‘Entirely non-transparent’: NSA will continue gathering ever-increasing amount of private data

22 Oct, 2013 02:59 / Updated 11 years ago

While the NSA remains one of the most secretive organizations in the United States, its surveillance around the world will only get worse and worse, political cartoonist and columnist Ted Rall told RT.

After a number of leaked documents revealed the scale of American spying on French citizens, US President Barack Obama called the French leader on Monday to ensure him that the US had “begun to review” the way they gather intelligence.

RT:President Obama called President Hollande about this – and admits there are legitimate questions about US intelligence gathering. Does he have the answers though?

Ted Rall: It is pretty hard to undo listening to tens of millions of phone calls, isn’t it?

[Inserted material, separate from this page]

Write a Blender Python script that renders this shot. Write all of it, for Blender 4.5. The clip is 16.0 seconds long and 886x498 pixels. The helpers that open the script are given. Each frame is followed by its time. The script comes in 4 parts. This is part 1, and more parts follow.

At this point, I think what is shocking the French and the Brazilians is not just the extent to which the US is spying on their people, but also the fact that they consider themselves to be US allies - and if this is the way the US treats its friends, well, what is the point of being a friend?

RT:French politicians and high-profile business leaders were allegedly monitored by the US. Why would the NSA target them?

TR: Obviously the only people that know are the Obama administration and the top officials at the NSA, but my speculation would be that industrial espionage might be part of the target. I mean, why else would we be interested in business leaders, and certainly in terms of the CIA and the NSA who have been revealed to be cooperating closely on drone strikes and other matters, obviously have a joint interest in knowing what is going on in the highest corridors of power.  It is just in the past, there was sort of a presumption that we weren’t going to be quite as brazing about our espionage and this sort of goes too far, I think for most world leaders. 

 

RT:The US State Department has claimed the NSA's operations are transparent, but said it isn’t a black-and-white issue. "I think we can use any definition of transparent we want," said Deputy Press Secretary Marie Harf. What do you think President Hollande’s reaction to this claim would be?

TR: I would imagine he’d laugh the first time he would hear that. I’m half French and I’m laughing. Maybe he is laughing twice as hard. It’s absurd, really. Transparency is not a word that has a lot of different meanings, either it is or it isn’t.

The entire process of the way the NSA makes its decisions is completely not transparent. The entire agency’s budget is off the books. It officially does not even exist in government directories and the court that governs its decisions, the so-called Foreign Intelligence Surveillance Acts (FISA) court, has barely been revealed to exist. We’ve just seen the very first few declassified court decisions coming out of it. It is non-adversarial which means that the defendant, the person who would be spied upon, has no voice or advocate whatsoever. It is only the prosecutor - the government - who gets the voice, which is why the court approves 99 percent of requests put before it. So yeah, there is no transparency in this matter at all.

RT:The EU is set to introduce new legislation limiting data transfers to the US. Will that be enough to prevent the NSA from snooping on France and others?

TR: I do not think so. I think that as long as the NSA is around they’re going to be gathering an ever-increasing amount of information. The film 'The Lives of Others' about the East German Stasi was quite popular in art houses here in the United States. And everybody here keeps saying that East Germans would love to have had this level of intrusion into people’s personal lives. It is going to get worse and worse.